Sub Koordinator Pengelolaan Ruang Laut Bidang Kelautan Pesisir dan Pulau-pulau Kecil Dinas Kelautan dan Perikanan Jateng, Benovita Dwi Saraswati, mengakui pernah ada permintaan penambangan pasir laut di Pantai Morodemak. Namun, permintaan ini tidak bisa dilaksanakan lantaran tak sesuai ketentuan.
Pertimbangan lain menolak rencana itu karena aturun turunan PP 26 Tahun 2023 masih dikaji pemerintah pusat.

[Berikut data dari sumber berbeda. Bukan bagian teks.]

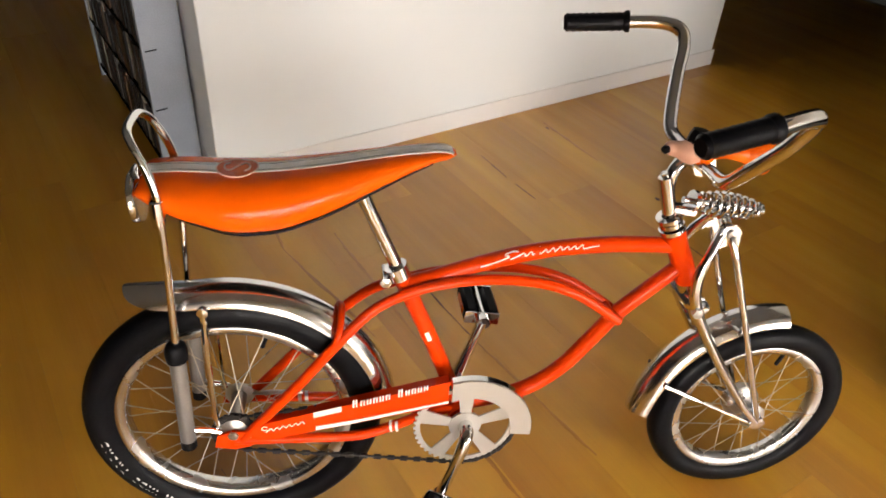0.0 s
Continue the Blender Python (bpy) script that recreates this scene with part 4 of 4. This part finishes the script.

Aturan turunan itu berupa Peraturan Menteri Kelautan dan Perikanan.
Selain itu, jika ada penambangan pasir laut, juga harus sesuai Perda Pemprov Jateng No. 13 Tahun 2018 tentang Rencana Zonasi Wilayah Pesisir dan Pulau-Pulau Kecil Provinsi Jawa Tengah Tahun 2018-2038. Dalam perda ini disebut bahwa penambangan pasir laut hanya dapat dilakukan dengan jarak 2 mil dari garis pantai.
“Kami belum tahu ke depan akan ada penambangan pasir laut atau tidak, tapi yang penting kami tetap akan mengutamakan kepentinggan nelayan terutama nelayan kecil,” katanya. “Ketika dilakukan penambangan, harus dilakukan kajian aspek strategis.”
Perihal ada pengurukan pada arus keluar masuk kapal, Benovita menyebut akan dikerjakan Dinas PU Bina Marga dan Cipta Karya Provinsi Jawa Tengah dengan tetap berkoordinasi pada KKP Demak.
“Karena itu untuk kepentingan nelayan yang susah keluar masuk dari dermaga. Itu akan jadi pertimbangan kami. Nanti kami koordinasikan dan akan kami lakukan normalisasi,” katanya.